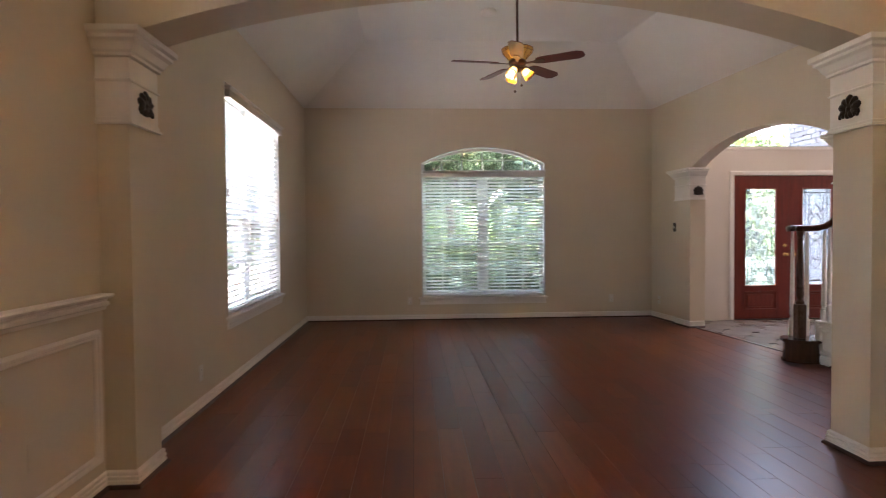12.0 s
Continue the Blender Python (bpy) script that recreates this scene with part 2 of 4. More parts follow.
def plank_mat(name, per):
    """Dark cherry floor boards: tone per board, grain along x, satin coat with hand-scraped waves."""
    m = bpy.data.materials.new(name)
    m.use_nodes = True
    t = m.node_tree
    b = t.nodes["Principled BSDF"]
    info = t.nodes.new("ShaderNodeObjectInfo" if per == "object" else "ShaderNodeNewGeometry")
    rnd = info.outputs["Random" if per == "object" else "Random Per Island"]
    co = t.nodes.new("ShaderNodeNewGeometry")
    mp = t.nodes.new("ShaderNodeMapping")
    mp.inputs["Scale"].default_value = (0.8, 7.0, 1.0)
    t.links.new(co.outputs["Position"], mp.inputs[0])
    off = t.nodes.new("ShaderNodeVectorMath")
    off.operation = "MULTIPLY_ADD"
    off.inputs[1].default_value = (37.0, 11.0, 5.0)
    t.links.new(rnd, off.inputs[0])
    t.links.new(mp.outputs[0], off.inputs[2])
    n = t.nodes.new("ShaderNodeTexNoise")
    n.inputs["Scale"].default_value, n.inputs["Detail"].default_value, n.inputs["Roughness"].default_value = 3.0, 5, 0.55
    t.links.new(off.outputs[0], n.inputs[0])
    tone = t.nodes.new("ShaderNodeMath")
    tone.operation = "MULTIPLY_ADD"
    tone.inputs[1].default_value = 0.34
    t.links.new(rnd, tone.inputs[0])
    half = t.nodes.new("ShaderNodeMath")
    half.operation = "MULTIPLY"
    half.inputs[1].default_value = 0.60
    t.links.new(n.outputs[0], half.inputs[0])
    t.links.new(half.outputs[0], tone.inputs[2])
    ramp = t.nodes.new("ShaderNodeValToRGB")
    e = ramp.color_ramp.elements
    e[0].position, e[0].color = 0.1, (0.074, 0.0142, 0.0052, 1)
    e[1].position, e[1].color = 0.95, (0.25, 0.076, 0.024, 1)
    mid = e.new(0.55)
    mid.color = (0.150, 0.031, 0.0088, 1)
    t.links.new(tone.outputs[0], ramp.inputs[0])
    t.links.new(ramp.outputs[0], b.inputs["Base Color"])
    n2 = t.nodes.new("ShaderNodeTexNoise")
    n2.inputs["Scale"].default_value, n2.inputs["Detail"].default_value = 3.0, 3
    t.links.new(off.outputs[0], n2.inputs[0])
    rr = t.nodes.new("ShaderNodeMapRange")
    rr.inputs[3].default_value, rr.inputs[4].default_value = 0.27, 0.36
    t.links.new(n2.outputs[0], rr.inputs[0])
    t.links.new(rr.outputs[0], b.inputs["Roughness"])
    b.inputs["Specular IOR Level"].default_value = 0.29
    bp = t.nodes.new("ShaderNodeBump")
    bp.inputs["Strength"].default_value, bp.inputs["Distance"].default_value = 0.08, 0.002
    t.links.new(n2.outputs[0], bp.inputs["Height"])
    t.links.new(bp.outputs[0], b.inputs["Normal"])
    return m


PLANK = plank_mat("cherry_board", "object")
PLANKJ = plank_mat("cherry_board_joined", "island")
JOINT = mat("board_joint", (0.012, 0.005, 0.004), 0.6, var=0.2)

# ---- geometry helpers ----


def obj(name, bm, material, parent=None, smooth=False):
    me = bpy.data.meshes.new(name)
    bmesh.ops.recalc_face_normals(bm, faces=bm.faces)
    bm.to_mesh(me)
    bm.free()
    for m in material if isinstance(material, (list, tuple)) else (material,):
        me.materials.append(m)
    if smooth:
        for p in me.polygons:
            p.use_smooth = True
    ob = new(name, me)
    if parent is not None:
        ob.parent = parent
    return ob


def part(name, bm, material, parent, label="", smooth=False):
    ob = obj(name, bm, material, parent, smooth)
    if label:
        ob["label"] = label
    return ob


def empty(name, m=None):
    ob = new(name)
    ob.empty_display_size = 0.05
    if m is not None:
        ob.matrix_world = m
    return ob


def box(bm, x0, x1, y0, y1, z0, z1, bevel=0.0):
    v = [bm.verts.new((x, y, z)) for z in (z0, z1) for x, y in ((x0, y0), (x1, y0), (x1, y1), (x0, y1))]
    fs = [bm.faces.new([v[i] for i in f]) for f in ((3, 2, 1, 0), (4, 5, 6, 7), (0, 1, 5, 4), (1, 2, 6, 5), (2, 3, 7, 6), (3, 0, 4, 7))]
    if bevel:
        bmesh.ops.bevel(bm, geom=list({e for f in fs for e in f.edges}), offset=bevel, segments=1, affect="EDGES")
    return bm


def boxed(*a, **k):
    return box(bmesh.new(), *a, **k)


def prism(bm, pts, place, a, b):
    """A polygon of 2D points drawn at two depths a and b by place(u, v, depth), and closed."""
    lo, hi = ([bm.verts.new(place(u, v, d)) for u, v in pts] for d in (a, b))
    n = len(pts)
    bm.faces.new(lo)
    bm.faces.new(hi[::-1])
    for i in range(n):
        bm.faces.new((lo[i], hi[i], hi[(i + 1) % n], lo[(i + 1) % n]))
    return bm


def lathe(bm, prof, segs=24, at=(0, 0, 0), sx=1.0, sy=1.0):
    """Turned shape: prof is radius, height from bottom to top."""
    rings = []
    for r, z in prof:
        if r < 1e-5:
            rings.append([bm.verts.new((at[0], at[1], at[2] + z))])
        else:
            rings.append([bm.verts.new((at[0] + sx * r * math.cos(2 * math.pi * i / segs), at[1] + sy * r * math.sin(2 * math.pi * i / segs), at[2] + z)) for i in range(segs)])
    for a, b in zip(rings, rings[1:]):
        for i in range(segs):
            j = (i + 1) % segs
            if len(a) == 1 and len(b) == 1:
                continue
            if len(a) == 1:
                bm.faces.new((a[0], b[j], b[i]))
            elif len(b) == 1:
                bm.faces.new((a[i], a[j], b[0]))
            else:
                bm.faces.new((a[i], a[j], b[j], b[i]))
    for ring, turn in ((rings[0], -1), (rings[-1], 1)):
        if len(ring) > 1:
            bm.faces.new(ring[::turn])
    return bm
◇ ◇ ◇
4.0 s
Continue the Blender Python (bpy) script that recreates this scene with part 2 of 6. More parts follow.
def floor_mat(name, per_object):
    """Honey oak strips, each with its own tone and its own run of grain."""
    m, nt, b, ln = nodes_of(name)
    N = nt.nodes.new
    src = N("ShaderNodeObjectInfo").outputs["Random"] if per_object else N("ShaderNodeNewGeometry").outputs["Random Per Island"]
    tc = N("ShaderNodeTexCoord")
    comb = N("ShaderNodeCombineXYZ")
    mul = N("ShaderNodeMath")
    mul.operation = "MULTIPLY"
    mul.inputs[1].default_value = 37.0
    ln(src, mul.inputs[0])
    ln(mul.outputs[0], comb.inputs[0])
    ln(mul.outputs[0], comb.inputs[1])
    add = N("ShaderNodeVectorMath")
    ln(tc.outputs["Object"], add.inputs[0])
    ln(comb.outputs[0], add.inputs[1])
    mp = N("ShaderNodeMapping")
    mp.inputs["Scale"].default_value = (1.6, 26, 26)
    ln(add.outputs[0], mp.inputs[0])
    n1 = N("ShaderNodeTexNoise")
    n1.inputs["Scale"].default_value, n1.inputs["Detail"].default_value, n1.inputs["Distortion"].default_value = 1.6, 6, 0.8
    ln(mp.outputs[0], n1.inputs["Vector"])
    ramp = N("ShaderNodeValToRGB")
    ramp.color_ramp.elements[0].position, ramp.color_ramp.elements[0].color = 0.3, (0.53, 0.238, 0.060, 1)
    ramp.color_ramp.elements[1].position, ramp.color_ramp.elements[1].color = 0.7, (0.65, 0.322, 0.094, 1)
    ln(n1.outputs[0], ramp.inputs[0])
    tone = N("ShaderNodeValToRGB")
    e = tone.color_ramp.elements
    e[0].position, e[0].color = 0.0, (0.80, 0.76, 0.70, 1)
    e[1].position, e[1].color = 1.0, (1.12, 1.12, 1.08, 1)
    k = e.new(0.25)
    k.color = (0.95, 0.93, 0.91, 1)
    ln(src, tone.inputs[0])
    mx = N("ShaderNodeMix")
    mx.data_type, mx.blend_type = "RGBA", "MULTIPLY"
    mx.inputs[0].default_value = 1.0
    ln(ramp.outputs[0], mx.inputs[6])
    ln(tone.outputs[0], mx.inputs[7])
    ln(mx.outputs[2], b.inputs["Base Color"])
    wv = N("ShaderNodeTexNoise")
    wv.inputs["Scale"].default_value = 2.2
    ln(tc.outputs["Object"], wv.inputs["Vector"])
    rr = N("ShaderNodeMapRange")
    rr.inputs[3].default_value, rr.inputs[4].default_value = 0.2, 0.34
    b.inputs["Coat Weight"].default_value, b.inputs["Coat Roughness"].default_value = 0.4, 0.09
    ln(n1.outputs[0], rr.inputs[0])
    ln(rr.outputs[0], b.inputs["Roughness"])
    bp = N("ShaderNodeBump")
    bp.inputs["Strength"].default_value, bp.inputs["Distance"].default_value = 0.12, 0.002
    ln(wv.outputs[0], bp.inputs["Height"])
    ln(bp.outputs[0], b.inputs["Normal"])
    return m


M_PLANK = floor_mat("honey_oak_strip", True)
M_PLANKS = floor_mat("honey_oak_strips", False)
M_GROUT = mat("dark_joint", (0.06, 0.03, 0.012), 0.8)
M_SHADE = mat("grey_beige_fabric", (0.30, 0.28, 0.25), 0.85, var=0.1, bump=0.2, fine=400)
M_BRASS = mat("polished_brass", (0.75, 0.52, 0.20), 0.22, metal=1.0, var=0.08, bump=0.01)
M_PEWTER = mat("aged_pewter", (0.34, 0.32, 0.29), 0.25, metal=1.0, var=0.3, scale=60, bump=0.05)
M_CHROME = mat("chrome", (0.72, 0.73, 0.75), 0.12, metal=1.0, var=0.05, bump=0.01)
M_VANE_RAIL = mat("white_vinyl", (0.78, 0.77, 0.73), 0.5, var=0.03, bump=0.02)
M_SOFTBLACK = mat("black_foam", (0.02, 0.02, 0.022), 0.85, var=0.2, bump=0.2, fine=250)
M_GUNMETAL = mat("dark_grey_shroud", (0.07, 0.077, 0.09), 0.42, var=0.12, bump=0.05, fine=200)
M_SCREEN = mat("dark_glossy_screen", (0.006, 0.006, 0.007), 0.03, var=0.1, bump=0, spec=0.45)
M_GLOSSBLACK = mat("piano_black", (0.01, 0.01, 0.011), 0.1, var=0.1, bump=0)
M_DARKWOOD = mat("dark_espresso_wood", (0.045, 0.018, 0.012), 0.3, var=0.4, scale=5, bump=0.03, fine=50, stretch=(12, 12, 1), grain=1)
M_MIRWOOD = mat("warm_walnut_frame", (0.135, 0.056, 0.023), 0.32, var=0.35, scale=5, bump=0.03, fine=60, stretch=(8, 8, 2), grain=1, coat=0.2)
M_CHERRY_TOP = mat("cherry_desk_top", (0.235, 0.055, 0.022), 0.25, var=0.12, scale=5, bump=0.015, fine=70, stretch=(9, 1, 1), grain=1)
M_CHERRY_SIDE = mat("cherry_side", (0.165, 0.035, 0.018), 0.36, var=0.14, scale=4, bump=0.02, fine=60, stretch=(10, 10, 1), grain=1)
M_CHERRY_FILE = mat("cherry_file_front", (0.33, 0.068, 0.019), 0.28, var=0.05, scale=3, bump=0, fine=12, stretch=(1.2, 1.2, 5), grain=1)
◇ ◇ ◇
CHALLENGE:
Go through the records and show every line with the string "that" in it.

ANSWER:
Continue the Blender Python (bpy) script that recreates this scene with part 2 of 4. More parts follow.
Continue the Blender Python (bpy) script that recreates this scene with part 2 of 6. More parts follow.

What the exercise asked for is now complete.